18 septembre. — Nous avons fait une longue étape aujourd’hui. À la douzième posta, à 7 lieues au sud du rio Salado, nous trouvons la première estancia avec des bestiaux et des femmes blanches. Nous avons ensuite à traverser plusieurs milles de pays inondé ; l’eau monte jusqu’au-dessus des genoux de nos chevaux. En croisant les étriers et en montant à la manière des Arabes, c’est-à-dire les jambes repliées et les genoux très-élevés, nous parvenons à ne pas trop nous mouiller. Il fait presque nuit quand nous arrivons au Salado. Ce fleuve est profond et a environ 40 mètres de largeur ; en été il se dessèche presque complètement, et le peu d’eau qui y reste encore devient aussi salée que celle de la mer. Nous couchons dans une des grandes estancias du général Rosas. Elle est fortifiée et elle a une importance telle, qu’en arrivant la nuit je la prends pour une ville et sa forteresse. Le lendemain, nous voyons d’immenses troupeaux de bestiaux ; le général possède ici 74 lieues carrées de terrains. Anciennement, il employait près de trois cents hommes dans cette propriété, et ils étaient disciplinés de façon à défier toutes les attaques des Indiens.

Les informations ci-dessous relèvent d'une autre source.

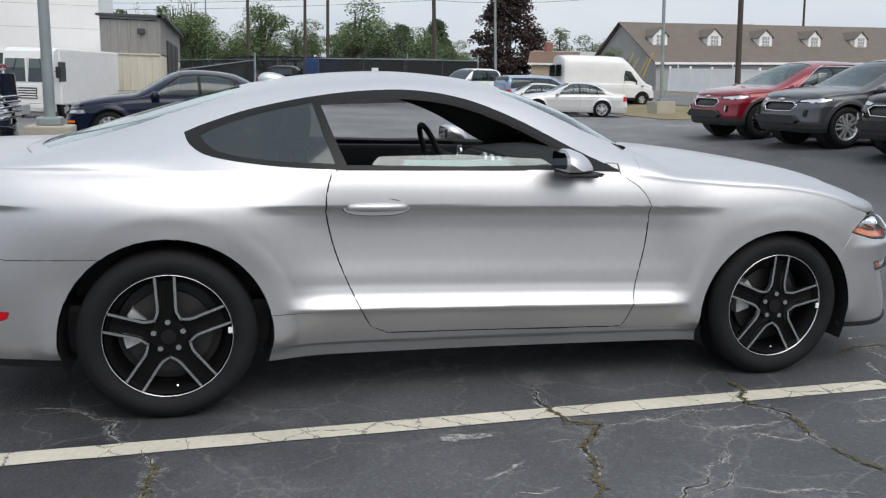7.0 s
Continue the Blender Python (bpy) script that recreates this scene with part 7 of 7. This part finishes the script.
# ---------- light poles, utility poles, wires ----------
def light_pole(x, y, h, r, base=0.75, base_h=0.55, heads=True, label="grey steel light pole on a square concrete base", turn=0.0):
    p = thing("light_pole", label, "light pole", "light poles")
    z = gz(x, y)
    if base:
        part("base", box_bm(x - base / 2, x + base / 2, y - base / 2, y + base / 2, z - 0.1, z + base_h, bevel=0.03), M["concrete"], p, "square concrete base")
    part("base_plate", box_bm(x - 0.18, x + 0.18, y - 0.18, y + 0.18, z + base_h, z + base_h + 0.13, bevel=0.03), M["galv"], p)
    part("pole", add_cyl(bmesh.new(), (x, y, z + base_h), (x, y, z + h), r, r * 0.8, 16), M["galv"], p)
    if heads:
        for sg in (-1, 1):
            c, s = math.cos(turn), math.sin(turn)
            part("arm", add_cyl(bmesh.new(), (x, y, z + h - 0.1), (x + sg * c * 0.6, y + sg * s * 0.6, z + h - 0.05), 0.04, 0.04, 8), M["galv"], p)
            hd = box_bm(-0.42, 0.42, -0.2, 0.2, -0.07, 0.07, bevel=0.04)
            bmesh.ops.transform(hd, matrix=Matrix.Translation((x + sg * c * 0.95, y + sg * s * 0.95, z + h)) @ Matrix.Rotation(turn, 4, "Z"), verts=hd.verts)
            part("lamp_head", hd, M["galv"], p)
    if x > 10:
        p.matrix_world = plumb(x, y, z)


light_pole(-2.29, 10.2, 9.0, 0.085, base=0.66, base_h=0.52)
light_pole(21.3, 33.9, 9.5, 0.09, base=1.0, base_h=0.6)
light_pole(20.3, 8.0, 9.5, 0.10, base=0.7)
light_pole(19.9, 55.7, 11.0, 0.10, base=0.0, base_h=0.05)
light_pole(-25.9, 36.7, 10.5, 0.11, base=0.7, turn=0.6)
light_pole(-57.5, 90.0, 6.6, 0.09, base=0.0, base_h=0.05, turn=0.4)
light_pole(-52.2, 90.0, 5.6, 0.09, base=0.0, base_h=0.05, turn=0.2)
light_pole(-0.5, 80.0, 9.5, 0.08, base=0.0, base_h=0.05)


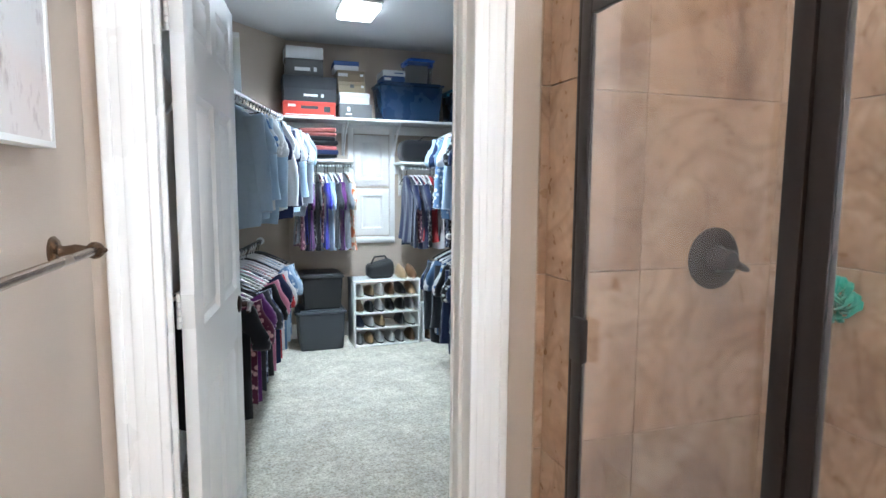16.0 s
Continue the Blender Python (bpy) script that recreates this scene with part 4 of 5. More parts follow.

19 septembre. — Nous traversons Guardia del Monte. C’est une jolie petite ville un peu clair-semée, avec de nombreux jardins plantés de pêchers et de cognassiers. La plaine ressemble absolument à celle qui entoure Buenos Ayres. Le gazon est court et d’un beau vert ; il est entrecoupé de champs de trèfle et de chardons ; on remarque aussi de nombreux terriers de viscache. Dès qu’on a traversé le Salado, le pays change entièrement d’aspect ; jusqu’alors nous n’étions entourés que d’herbages grossiers, nous voyageons actuellement sur un beau tapis vert. Je crois, d’abord, devoir attribuer ce changement à une modification dans la nature du sol ; mais les habitants m’affirment qu’ici, aussi bien que dans le Banda oriental, où l’on remarque une aussi grande différence entre le pays qui entoure Montevideo et les savanes si peu habitées de Colonia, il faut attribuer ce changement à la présence des bestiaux. On a observé exactement le même fait dans les prairies de l’Amérique du Nord[1], où des herbes communes et grossières, atteignant 5 ou 6 pieds de hauteur, se transforment en gazon dès qu’on y introduit des bestiaux en quantité suffisante. Je ne suis pas assez botaniste pour prétendre dire si la transformation provient de l’introduc-

  1. Voir la description des prairies par M. Atwater, dans Silliman N. A. Journal, vol. I. p. 117.